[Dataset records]

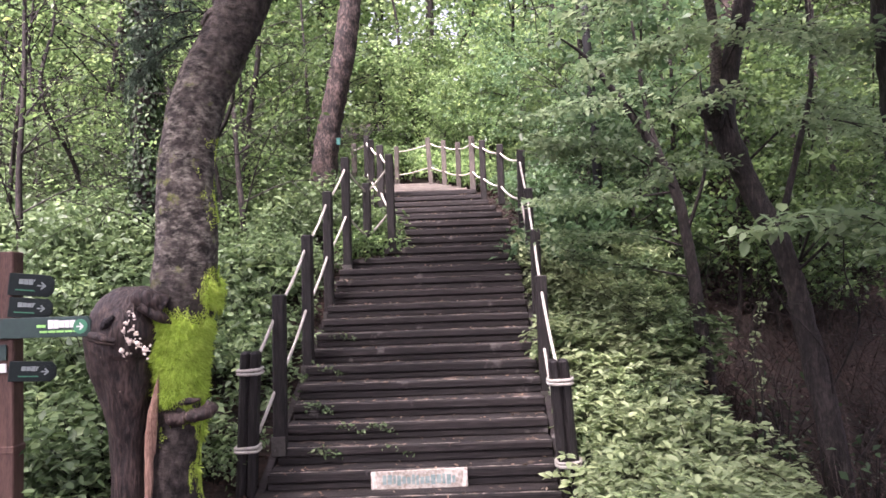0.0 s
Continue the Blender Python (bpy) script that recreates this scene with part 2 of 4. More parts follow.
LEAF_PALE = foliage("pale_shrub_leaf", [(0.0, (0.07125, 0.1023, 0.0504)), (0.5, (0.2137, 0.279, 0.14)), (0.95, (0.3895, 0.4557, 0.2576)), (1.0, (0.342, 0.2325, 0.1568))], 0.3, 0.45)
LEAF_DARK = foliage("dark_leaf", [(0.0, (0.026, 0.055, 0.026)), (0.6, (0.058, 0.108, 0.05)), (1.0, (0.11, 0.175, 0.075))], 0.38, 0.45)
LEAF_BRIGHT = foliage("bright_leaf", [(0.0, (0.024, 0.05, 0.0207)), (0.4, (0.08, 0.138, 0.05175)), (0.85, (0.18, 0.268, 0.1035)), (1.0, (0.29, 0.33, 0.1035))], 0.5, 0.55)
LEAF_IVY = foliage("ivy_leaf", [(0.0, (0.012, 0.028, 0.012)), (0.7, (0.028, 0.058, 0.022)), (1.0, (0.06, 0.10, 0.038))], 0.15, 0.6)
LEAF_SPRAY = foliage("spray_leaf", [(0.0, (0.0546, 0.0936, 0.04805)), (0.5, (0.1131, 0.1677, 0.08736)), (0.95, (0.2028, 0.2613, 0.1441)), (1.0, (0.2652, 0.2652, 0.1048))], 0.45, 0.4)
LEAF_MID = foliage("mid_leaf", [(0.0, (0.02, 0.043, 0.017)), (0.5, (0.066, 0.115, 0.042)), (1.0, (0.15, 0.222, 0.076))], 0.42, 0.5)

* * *

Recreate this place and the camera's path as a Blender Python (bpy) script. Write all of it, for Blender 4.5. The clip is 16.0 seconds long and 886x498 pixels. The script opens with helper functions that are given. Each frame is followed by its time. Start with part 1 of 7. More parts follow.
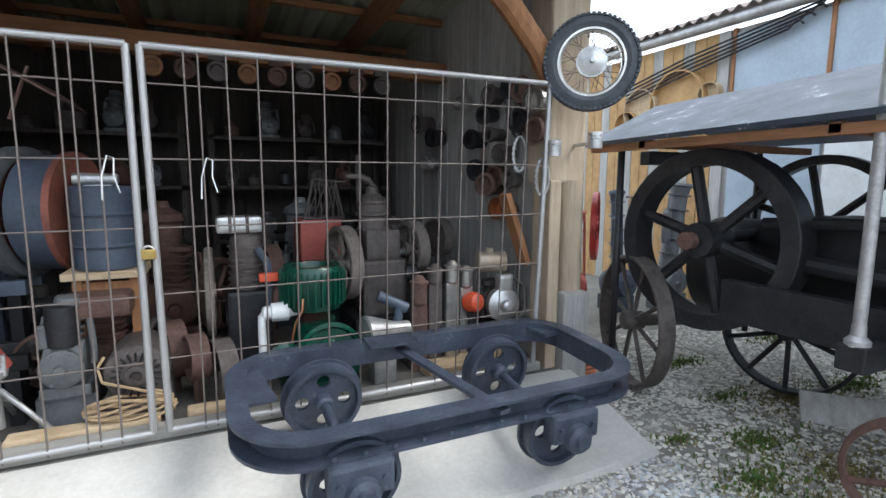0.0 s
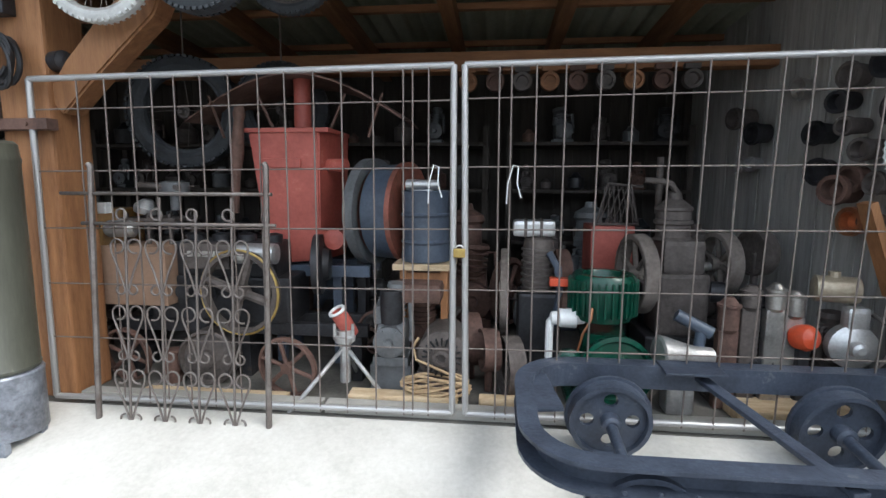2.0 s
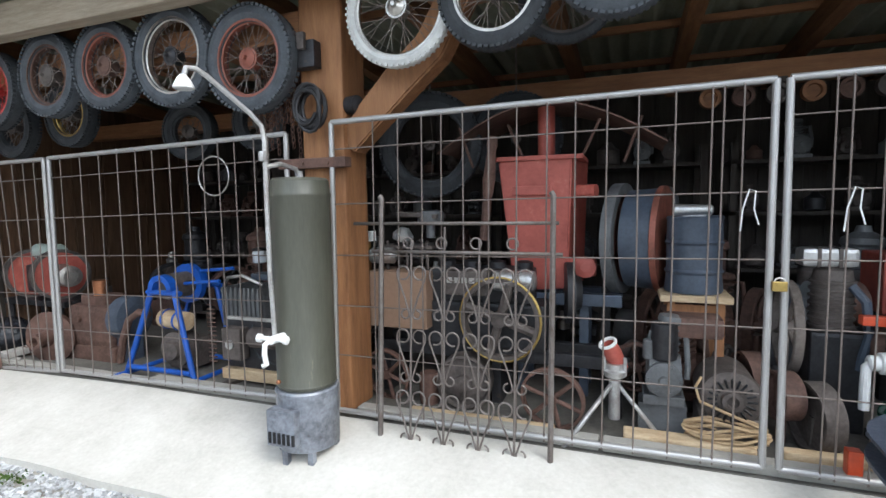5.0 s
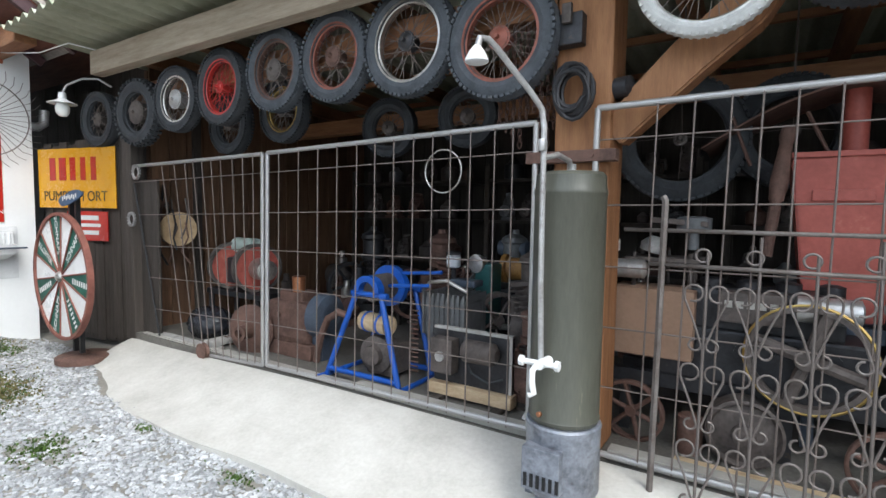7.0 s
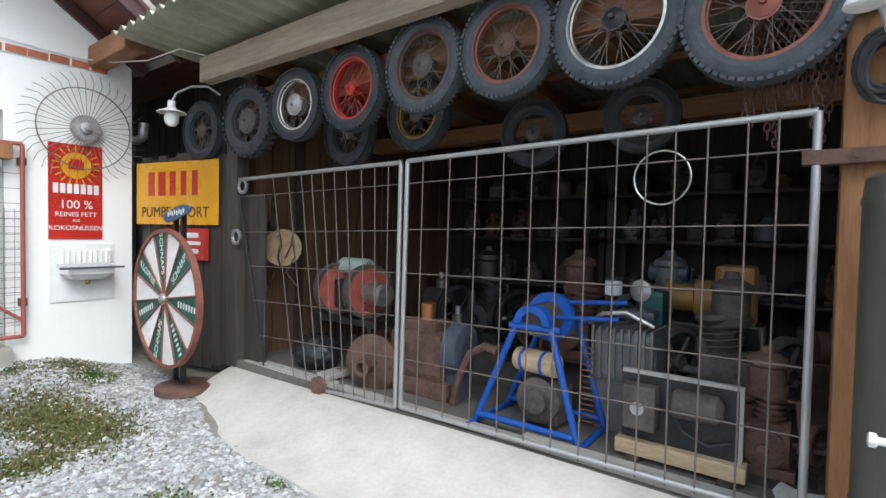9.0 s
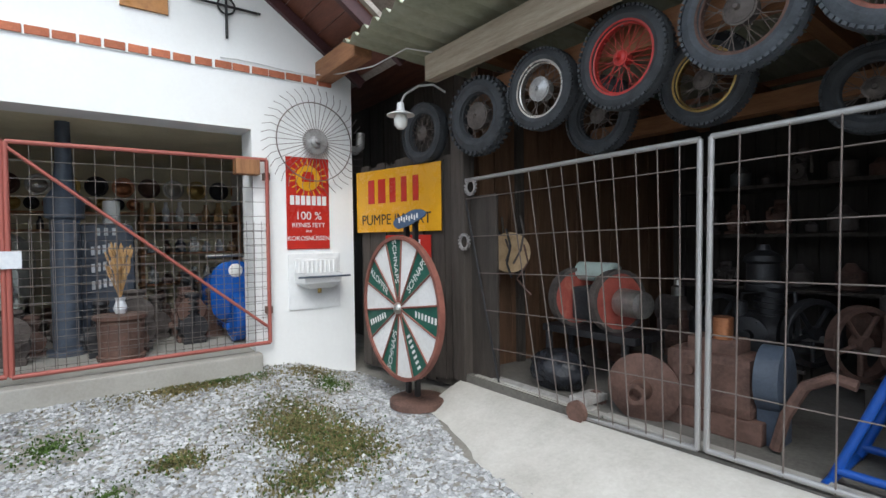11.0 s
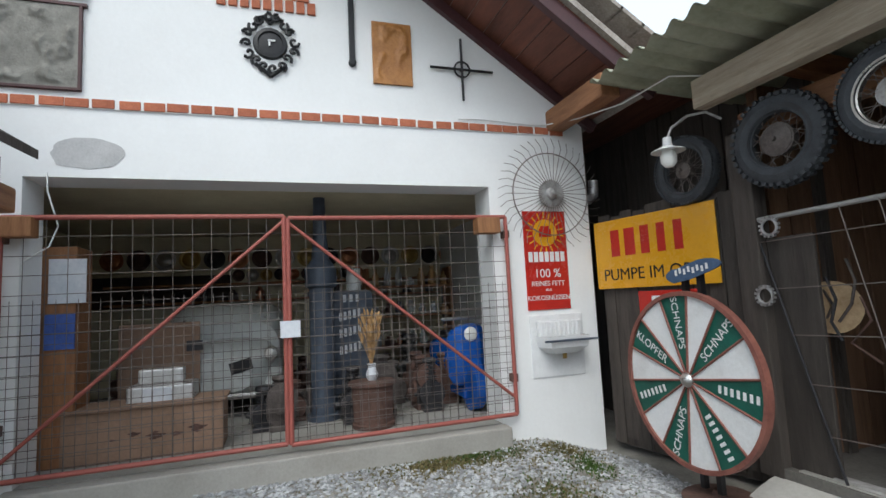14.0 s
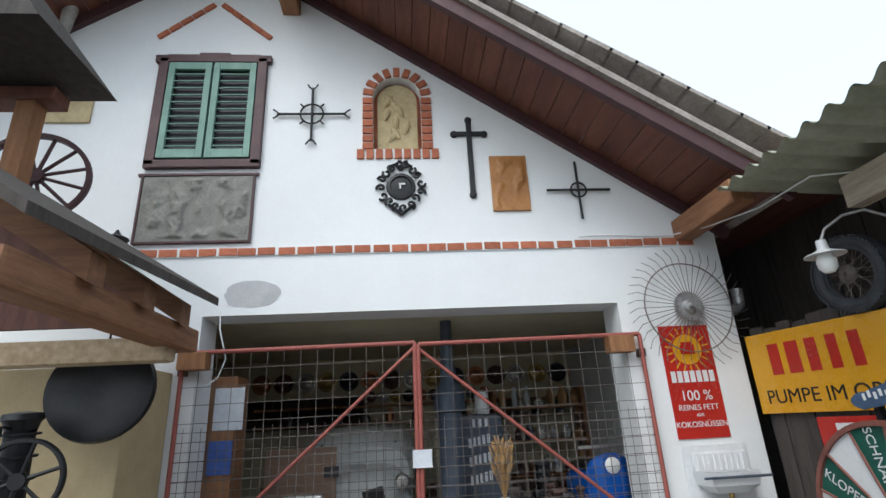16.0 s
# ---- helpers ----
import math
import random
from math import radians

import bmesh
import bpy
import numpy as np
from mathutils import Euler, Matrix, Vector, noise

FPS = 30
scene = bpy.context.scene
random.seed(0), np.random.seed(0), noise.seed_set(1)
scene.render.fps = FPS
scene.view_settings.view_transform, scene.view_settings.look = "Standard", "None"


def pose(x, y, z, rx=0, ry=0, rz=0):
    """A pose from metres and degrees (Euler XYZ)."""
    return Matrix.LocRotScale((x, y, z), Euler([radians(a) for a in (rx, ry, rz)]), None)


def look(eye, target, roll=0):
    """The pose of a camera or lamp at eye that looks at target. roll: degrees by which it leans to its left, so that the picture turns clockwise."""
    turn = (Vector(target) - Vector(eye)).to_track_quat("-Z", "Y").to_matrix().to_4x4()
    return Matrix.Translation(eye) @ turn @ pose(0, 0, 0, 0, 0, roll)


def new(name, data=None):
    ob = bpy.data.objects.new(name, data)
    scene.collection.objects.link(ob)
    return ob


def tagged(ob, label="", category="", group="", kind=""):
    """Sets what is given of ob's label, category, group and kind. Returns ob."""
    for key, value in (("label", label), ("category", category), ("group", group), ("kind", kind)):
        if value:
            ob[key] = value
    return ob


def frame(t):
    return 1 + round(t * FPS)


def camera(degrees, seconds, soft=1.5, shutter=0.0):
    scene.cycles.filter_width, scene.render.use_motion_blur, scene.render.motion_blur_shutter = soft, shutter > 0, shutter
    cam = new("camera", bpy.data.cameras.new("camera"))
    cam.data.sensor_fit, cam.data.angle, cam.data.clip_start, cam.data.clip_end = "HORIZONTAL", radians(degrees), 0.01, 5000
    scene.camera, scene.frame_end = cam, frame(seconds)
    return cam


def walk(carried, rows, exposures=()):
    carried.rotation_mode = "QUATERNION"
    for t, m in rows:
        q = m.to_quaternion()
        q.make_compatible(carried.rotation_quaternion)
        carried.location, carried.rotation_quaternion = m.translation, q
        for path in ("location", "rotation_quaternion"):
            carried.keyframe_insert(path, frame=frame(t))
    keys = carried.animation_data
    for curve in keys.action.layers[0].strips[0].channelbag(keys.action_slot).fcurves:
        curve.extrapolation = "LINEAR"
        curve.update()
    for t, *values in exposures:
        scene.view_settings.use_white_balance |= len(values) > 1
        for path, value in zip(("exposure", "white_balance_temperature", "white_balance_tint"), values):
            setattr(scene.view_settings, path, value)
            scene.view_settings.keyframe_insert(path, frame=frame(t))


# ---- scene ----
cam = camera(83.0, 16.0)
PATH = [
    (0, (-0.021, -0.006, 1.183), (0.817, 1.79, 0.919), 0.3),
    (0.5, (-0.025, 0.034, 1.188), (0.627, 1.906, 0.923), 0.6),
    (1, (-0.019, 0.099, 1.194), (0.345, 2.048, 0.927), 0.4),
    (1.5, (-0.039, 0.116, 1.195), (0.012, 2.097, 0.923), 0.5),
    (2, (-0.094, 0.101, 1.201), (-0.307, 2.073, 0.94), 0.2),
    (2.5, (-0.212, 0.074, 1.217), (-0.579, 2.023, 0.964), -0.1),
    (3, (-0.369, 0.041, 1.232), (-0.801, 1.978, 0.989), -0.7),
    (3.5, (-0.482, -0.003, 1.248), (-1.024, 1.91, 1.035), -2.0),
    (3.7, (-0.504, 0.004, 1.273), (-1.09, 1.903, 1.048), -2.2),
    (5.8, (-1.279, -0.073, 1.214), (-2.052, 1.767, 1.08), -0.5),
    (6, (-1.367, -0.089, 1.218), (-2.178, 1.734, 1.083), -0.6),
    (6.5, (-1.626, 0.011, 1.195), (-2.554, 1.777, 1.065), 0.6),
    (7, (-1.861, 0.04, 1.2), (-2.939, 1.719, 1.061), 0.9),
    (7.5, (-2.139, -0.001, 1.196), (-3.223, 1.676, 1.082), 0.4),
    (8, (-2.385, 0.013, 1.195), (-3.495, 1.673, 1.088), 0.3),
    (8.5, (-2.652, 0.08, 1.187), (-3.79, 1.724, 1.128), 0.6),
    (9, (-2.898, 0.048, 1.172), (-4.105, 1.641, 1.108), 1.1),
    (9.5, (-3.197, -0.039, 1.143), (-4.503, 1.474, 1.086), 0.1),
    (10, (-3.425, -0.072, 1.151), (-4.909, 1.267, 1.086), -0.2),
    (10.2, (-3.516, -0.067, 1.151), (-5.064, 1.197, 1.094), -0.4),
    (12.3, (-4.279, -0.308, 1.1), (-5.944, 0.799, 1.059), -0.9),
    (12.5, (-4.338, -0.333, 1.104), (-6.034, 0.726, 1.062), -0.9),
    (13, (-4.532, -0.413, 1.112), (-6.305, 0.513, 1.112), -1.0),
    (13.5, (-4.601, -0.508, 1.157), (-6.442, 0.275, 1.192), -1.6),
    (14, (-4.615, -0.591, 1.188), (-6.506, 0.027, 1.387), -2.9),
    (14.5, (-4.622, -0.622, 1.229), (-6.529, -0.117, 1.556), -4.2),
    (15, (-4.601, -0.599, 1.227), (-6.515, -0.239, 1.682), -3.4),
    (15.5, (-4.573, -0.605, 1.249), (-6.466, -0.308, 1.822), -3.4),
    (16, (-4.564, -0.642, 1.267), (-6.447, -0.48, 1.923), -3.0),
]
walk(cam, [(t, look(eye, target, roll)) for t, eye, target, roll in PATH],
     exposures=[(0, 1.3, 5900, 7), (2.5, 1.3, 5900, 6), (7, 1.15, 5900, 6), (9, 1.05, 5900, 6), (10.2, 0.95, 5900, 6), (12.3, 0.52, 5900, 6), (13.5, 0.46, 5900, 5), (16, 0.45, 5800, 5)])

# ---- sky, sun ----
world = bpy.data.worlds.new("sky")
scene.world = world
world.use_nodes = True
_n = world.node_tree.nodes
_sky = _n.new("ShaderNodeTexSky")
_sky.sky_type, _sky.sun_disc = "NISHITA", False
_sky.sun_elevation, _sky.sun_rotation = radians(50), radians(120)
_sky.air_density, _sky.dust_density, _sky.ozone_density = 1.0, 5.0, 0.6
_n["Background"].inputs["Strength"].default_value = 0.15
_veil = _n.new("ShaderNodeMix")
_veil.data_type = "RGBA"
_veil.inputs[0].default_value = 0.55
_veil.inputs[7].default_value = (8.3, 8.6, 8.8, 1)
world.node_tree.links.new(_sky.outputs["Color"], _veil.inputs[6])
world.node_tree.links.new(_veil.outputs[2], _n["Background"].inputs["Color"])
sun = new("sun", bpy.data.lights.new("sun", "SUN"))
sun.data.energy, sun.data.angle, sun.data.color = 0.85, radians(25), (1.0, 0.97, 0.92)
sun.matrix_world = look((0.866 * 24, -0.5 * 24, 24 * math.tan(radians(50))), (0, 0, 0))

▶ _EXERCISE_
Your answer should be one number: the count of lines in the data above that include the word "label".

▶ _EXERCISE OUTPUT_
3